The Shame of Shaming
Why must I always shame my child? It’s always my eldest. He is so like me. I see my sins laid out before me, and I lash out in anger. He does not understand and even cowers at times. For a while, he bore the shame without comment, but now he lashes out at me and adds transgression upon transgression.
I seldom give specifics of this cycle if I mention to a friend or colleague that I might have a problem. I say, “I have anger issues.” That allows me to confide and ask for advice without receiving too much in the way of scorn or disgust. If I recite the exact words and the tone with which I say them—that’s way over the ability of anyone to tolerate.
Shaming your child in such an obvious manner is a serious offense in the world of proper middle-class ethics and manners. I don’t mean that I don’t also think it is sin. Oh, it is definitely sin, but it is not just that. We aren’t allowed to have this particular sin without adding additional shame to the cycle. What is interesting about shaming a child in particular is that we aren’t allowed to say it happens, which in turn strengthens the cycle.
The researcher and famed TEDtalk speaker, Brene Brown, refers to the three necessary ingredients to allowing shame to grow: secrecy, silence, and judgment. Oh, I have that down to an artform. I should teach a class. I shame, I feel shame about my shaming, and then shame some more. In addition, I must keep it a secret, so I feel more shame. You get the idea.
As a parent, I know in theory the difference in disciplining and punishing, teaching and scolding, correcting and retaliating, but the skills passed down to me from childhood, my own distorted inclinations, and the forces of habit often keep me trapped in old patterns. I lecture when I could make a simple statement. I shame when I could affirm and redirect. I give a consequence out of anger or even take revenge when I could wait until I am calm to issue an edict.
All of the coulds and shoulds float in my perfectionist mind like bees hovering at the poolside picnic tables during July. One false move and the pain begins.

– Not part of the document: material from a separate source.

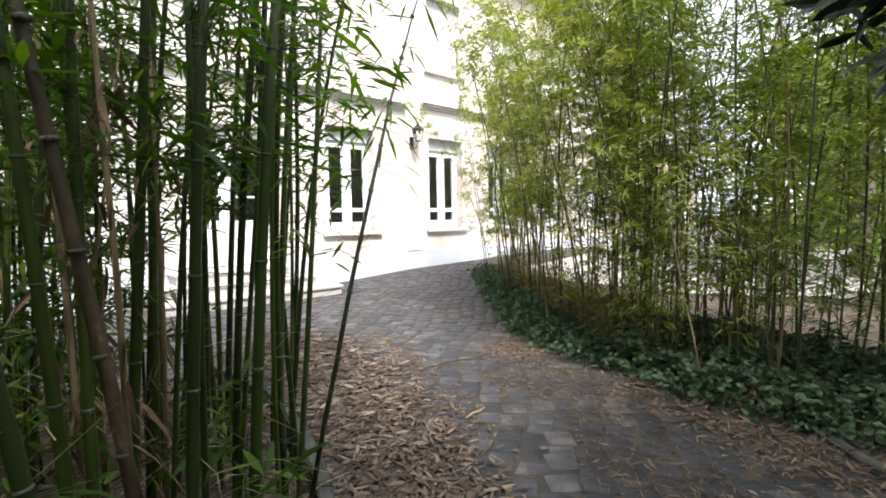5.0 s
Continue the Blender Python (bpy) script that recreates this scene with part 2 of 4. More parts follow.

No soul can thrive with such ridiculous either/or propositions as a standard. The reality stands somewhere in between, a sprinkling of grand feats and dismal failures amidst blasé efforts. And I guarantee one thing, nothing good comes from dwelling on the nasty bits.
Acknowledge sin and get back up. Alter mindset and continue on. Accept mercy and love again.
“We only heal shame by bearing shame.” ~ Fr. Stephen Freeman
The darndest thing happened when I tried to write this post. The process of writing took almost two months. I kept adding and deleting, debating and changing. Then it hit me, “Who actually wants to out themselves as a shamer?” The cycle of shame, up and running, has nearly derailed me . . . again.
If I can’t stop my own shame recording then I have a feeling I won’t be able to stop shaming my own child. The only way I can think of to stop my own cycle is to tell on myself.
Living finally comes through dying, so I will not fall into despair and start that damn tape in my mind again. At least not today.
I will now take a deep breath and hit the post button.